ここは、二度"冬季オリンピック"の開かれた街ですから、Kneisslのスキー板やスキー靴も売っていました。傍らには、エーデルワイスのマークのついた、高価だが日本でも買えるセーターが寝ていたり、たくさんの色の編み込み模様のカーディガンが、首の所を引っかけて立体的に立っていたりします。
この辺りは、絵はがきやキーホルダーなどのいわゆるおみやげ物も売っていますが、住民のためのインテリア用品などを売る、おしゃれなお店も混在しています。ブランド物だけの店はあまり見かけませんでしたが…。人々は、ごく普通に(普段着としてではないが)民族衣装を着るので、そういう店もあります。
男性用の、詰め襟風のチロル独特の形と深いオリーブグリーンが特徴の上着とお揃いでサイドに羽根のついたチロリアンハット。とても固い上質のウールの織り物で、きっと暖かさ抜群で、寒さの厳しい冬に威力を発揮するのでしょう。小さなチョッキと小さなブラウス、スカート、エプロンでお馴染みの女性用民族衣装「ディルンドルン」の良い物は、目抜き通りの近くなのに、観光客の足が向かない場所に専門店があります。お値段はお手頃というわけでは無い上、日本で違和感無く着られる"場"があるかという問題もあります。
正装に用いられる民族衣装は、地方によって男女とも少しずつ違いますが、これは、黒い絹で、地域で決まった模様の刺繍入り、しかもすべて手縫いのお誂えが普通ですので、非常に高価で私達観光客が簡単にお目にかかれる事はありません。和服の訪問着が簡単に手に入らないのと同じではないでしょうか。
民族衣装ではないが、そんな匂いのするチロルのグリーンと、灰色のコンビネーションの厚手のセーター。スカートも紺やグレーの落ち着いた色合いのとても素敵なものが並んでいました。外国製の普通サイズが私にはぴったりなのですが、やはり高価。そして暖かい分しこたま重いのです。

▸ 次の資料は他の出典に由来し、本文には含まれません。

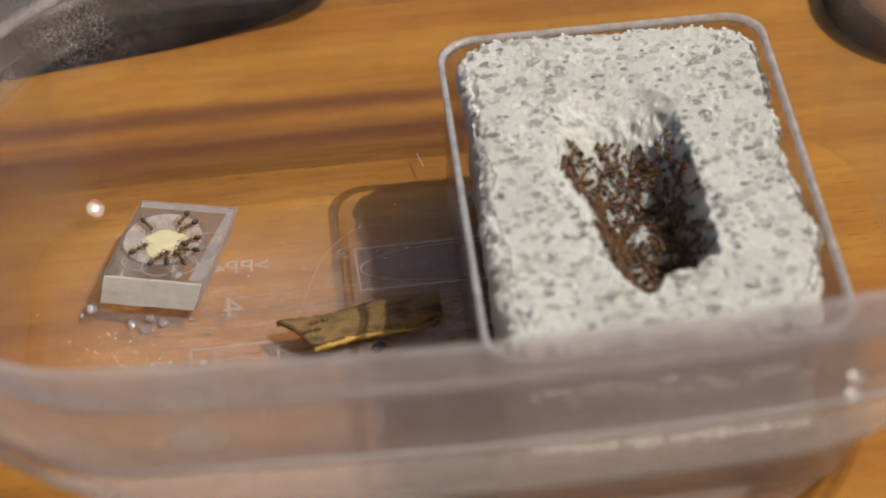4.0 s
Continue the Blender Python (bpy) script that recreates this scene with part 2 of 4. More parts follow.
    if speckle:
        # fine white scuffs at the far left corner, denser in smears
        dots = ramp(nt, noise_tex(nt, coords(nt, 1.0, 1.0, 1.6), 15.0, 3.0, 0.75), ((0.50, grey(0.0)), (0.70, grey(speckle))))
        smear = ramp(nt, noise_tex(nt, coords(nt, 1.0, 1.0, 1.0, rz=30), 0.7, 4.0, 0.6), ((0.40, grey(0.12)), (0.66, grey(1.0))))
        dots = mix_colour(nt, dots, smear, 1.0, "MULTIPLY")
        where = nt.nodes.new("ShaderNodeSeparateXYZ")
        nt.links.new(vec, where.inputs[0])
        for axis, near, far in (("X", -5.0, -11.5), ("Y", 1.0, 3.5), ("Z", 2.2, 4.2)):
            span = nt.nodes.new("ShaderNodeMapRange")
            for i, v in ((1, near), (2, far), (3, 0.0), (4, 1.0)):
                span.inputs[i].default_value = v
            nt.links.new(where.outputs[axis], span.inputs[0])
            dots = mix_colour(nt, grey(0.0), dots, span.outputs[0])
        more = nt.nodes.new("ShaderNodeMath")
        nt.links.new(base.inputs[0].links[0].from_socket, more.inputs[0])
        nt.links.new(dots, more.inputs[1])
        nt.links.new(more.outputs[0], base.inputs[0])
    nt.links.new(clear.outputs[0], base.inputs[1])
    nt.links.new(scatter.outputs[0], base.inputs[2])
    shine = add_node(nt, "ShaderNodeBsdfGlossy", Roughness=gloss_rough)
    fres = add_node(nt, "ShaderNodeFresnel", IOR=1.45)
    amount = nt.nodes.new("ShaderNodeMath")
    amount.operation = "MULTIPLY"
    amount.inputs[1].default_value = gloss
    nt.links.new(fres.outputs[0], amount.inputs[0])
    top = nt.nodes.new("ShaderNodeMixShader")
    nt.links.new(amount.outputs[0], top.inputs[0])
    nt.links.new(base.outputs[0], top.inputs[1])
    nt.links.new(shine.outputs[0], top.inputs[2])
    nrm = bump(nt, noise_tex(nt, vec, 1.2, 3.0), 0.25, 0.0006)
    if scratch:
        nrm = bump(nt, noise_tex(nt, coords(nt, 2.0, 14.0, 3.0, rz=20), 2.0, 5.0), scratch, 0.0003, nrm)
    frost = bump(nt, noise_tex(nt, vec, frost_scale, 2.0), 1.0, frost_depth)
    for n in (diffuse, trans):
        nt.links.new(frost, n.inputs["Normal"])
    nt.links.new(nrm, shine.inputs["Normal"])
    nt.links.new(top.outputs[0], out.inputs["Surface"])
    return m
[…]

これら冬のセーターがウィンドウに並んでいても、ちっとも不思議では無いほど、その日の気温は低かったようです。
チロルと言えば、チロリアンテープ!! フツウの若い女の子は、大好きなはず。私も日本に売っているオーストリア製の刺繍の小物が大好きでしたので、現地で、お安くどっさり買って帰るつもりでいました。ところが、ここは京都の四條河原町と二条城がくっついたような観光心臓部です。ここで、おみやげ物でないクッションカバーや手芸の材料などの小物を手に入れるのは、次第に困難ではないかと思えてきました。街全体は結構広いですからそんなにうまくほしい物の売っているお店に行き当たれるでしょうか。
ちょっと変わった物があるかもしれないと、スーパーにも行って見ました。そこでも「日本で売っていない物を買いたい。」ことが無謀な企みだとすぐに解りました。愛用のレブロンのシャンプーや、ネスカフェがありました。全てドイツ語、もしくは英語であることを除けば日本の物と全く同じです。見慣れたパッケージですぐそれと解る紺色に白字の " ニベアクリーム "と" Knorr "のスープを見つけ、私は思わず裏向けて捜しました。"三日月のマーク"と花王の文字そして"味の素"のロゴを。見つかったと思いますか? 缶の裏を見て一人ニヤニヤしている、日本人の女の子を見てしまった外人がいたら、何と思ったでしょうね。勿論、全面アルファベットで、物足りない思いが残りました。何でもそろう豊かな国それが日本だと知りました。
そこではアメリカの会社のドイツ語表示のバンドエイドを買いました。以来、外国に行くと私はいつもその国の言葉が書かれたバンドエイドを買い求めます。粗忽な私が怪我をしたときのためとコレクターとしてです。そして職業的興味で、薬局に入ってみたいからです。